St Joseph, the silent one, was a righteous man who longed for the purity of God. The theological virtues of faith, hope, and love can be given by God as gifts to humanity, but purity, which is of God alone, is a transformation of being more than lived virtue.
Through the purity of God in Jesus and Mary, Joseph was elevated into a living manifestation of the Beatitudes. Simple, poor, and meek, Joseph experienced a progression from “Blessed are those who hunger and thirst for righteousness” through “Blessed are the merciful” and came to that sublime state of purity: “Blessed are the pure in heart, for they shall see God” (Matthew 5:8). When he learned that his betrothed wife was with a child not his own, Joseph responded with mercy, not public exposure. At the angel’s prompting, Joseph chose Mercy in his resolve to protect and help his beloved Mary, herself sinless and pure, who would otherwise be alone to face exile or death. Thus, mercy transformed righteousness, and purity was born as the savior, bringing a new way of worship, transformed by love.
The word of God, sinless and pure, entered the harshness of this world with so few people and such little protection against the uncertain darkness, in Bethlehem, in a stable, in piercing cold. Who beside Joseph was there for the delivery of the newborn infant Jesus? If St Joseph received the baby (perhaps even born on Joseph’s knees), then the promise of the future Beatitudes was already fulfilled.
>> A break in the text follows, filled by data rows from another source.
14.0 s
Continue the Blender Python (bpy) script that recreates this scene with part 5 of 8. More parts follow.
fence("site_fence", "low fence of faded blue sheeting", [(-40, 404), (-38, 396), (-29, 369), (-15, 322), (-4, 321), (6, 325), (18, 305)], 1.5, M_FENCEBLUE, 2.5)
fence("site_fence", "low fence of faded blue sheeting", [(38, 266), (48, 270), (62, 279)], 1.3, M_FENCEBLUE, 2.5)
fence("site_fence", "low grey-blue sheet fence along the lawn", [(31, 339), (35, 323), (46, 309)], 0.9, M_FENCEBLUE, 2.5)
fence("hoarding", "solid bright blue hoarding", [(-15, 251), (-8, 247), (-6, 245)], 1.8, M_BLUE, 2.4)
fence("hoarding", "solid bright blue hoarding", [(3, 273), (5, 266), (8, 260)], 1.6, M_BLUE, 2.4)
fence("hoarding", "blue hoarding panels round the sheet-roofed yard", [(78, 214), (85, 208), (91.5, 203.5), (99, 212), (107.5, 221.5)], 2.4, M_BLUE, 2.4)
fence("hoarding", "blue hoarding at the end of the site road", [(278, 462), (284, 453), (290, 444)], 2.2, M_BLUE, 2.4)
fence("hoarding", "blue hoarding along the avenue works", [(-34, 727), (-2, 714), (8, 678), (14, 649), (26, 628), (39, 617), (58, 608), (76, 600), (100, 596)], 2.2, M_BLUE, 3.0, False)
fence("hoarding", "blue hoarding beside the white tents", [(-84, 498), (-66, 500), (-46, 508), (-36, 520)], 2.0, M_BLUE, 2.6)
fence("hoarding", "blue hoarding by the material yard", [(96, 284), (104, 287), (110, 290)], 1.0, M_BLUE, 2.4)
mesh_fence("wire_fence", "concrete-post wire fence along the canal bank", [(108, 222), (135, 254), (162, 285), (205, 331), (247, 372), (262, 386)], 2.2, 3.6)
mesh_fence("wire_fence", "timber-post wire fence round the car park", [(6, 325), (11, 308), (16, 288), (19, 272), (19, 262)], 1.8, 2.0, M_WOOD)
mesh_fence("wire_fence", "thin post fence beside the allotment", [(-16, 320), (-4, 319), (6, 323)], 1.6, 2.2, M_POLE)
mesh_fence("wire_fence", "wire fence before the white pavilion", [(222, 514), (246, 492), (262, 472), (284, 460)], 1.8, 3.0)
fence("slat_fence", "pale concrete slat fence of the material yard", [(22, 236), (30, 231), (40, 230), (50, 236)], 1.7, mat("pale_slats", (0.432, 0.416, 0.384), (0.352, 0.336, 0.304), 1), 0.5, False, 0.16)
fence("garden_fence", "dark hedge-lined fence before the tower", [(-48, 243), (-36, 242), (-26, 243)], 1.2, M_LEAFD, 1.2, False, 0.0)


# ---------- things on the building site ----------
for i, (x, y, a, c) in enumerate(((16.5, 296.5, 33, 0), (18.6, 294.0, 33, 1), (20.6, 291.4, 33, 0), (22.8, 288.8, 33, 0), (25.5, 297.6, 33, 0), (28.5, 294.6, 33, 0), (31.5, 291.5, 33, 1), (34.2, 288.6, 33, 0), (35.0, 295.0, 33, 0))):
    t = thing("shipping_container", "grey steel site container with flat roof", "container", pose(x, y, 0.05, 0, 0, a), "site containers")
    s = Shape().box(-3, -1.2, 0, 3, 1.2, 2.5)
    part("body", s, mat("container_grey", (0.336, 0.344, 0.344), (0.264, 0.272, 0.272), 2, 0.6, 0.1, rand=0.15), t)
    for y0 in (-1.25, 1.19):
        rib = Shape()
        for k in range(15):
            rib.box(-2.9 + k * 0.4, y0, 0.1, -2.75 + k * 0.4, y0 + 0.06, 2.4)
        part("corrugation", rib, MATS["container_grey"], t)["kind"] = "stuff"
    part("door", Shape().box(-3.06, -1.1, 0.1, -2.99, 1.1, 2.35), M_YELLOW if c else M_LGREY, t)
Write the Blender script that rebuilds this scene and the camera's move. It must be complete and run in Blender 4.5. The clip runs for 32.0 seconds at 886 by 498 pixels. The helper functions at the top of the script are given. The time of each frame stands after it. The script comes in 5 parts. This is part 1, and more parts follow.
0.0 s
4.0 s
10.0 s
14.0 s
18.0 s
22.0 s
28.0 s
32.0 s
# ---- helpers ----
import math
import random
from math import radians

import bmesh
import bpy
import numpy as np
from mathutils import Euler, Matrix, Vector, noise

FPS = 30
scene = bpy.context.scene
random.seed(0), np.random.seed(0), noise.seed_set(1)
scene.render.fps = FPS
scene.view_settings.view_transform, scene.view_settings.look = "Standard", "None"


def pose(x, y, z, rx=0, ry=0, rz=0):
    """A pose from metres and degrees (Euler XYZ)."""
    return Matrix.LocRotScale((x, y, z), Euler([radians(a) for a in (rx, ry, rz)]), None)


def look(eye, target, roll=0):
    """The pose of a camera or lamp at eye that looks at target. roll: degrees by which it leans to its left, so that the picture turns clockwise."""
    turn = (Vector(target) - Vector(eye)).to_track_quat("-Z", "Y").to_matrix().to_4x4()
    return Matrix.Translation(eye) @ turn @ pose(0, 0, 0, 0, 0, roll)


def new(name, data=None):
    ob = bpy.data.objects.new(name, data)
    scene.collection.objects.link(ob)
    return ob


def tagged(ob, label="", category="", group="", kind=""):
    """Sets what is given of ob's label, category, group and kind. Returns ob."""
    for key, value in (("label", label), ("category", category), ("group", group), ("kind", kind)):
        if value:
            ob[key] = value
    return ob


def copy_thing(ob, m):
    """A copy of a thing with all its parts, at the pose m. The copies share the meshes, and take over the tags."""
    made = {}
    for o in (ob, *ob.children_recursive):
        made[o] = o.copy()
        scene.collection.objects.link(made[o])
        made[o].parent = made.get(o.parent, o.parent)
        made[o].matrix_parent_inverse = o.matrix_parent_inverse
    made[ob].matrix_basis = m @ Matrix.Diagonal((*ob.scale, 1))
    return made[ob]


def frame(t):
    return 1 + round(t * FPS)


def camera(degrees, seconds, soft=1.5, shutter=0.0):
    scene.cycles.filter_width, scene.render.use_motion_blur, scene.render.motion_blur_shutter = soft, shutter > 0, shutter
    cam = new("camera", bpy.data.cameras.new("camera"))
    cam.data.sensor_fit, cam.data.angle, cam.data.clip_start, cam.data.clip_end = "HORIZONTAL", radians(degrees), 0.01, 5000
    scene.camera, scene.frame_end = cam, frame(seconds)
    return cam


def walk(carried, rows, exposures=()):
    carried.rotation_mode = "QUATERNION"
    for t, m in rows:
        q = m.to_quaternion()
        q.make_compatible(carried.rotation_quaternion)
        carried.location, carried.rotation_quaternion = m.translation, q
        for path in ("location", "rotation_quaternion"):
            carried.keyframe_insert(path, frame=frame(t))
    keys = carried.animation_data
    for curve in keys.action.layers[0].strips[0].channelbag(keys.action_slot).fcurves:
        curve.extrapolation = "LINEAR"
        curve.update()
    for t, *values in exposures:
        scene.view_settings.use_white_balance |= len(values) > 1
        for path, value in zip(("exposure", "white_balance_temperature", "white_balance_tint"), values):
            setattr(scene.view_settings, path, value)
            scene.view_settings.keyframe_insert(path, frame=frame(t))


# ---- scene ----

Joseph would have been the first mortal to look upon the human face of God Incarnate in the infant Jesus: “Blessed are the pure of heart, for they shall see God”, who was pleased to dwell with human beings.
The traditional Temple worship was superseded in that moment by purity of heart: O blessed Joseph, happy man whose privilege it was, not only to see and to hear that God whom many a king has longed to see, yet saw not, longed to hear, yet heard not; but also to carry him in your arms and to kiss him, to clothe him and to watch over him!
In those hidden years in Nazareth, Joseph suffered and worked to protect the growing Incarnate Word and his beloved Mary, the new Ark of the Covenant. Did the boy Jesus suffer too, as he considered the well-being of his mother and foster father? Amidst such awe and wondrous love, there would have been acute awareness of one another’s vulnerability before the mighty political powers, corruption, and the cruelty of sin. The Holy Family was so small and insignificant.
Nevertheless, trusting with Mary in God’s invisible providence amid the suffering, both Joseph and the young Jesus continued. Purity of heart kept all three in peace and attuned to the same spiritual note of mutual loving support with thanksgiving to God.
Can we imagine that Joseph’s dying words might have prefigured those of the good thief, St Dismas, who later shared the extreme of suffering with the crucified Jesus: “Remember me when you come into your Kingdom” (Lk 23:42).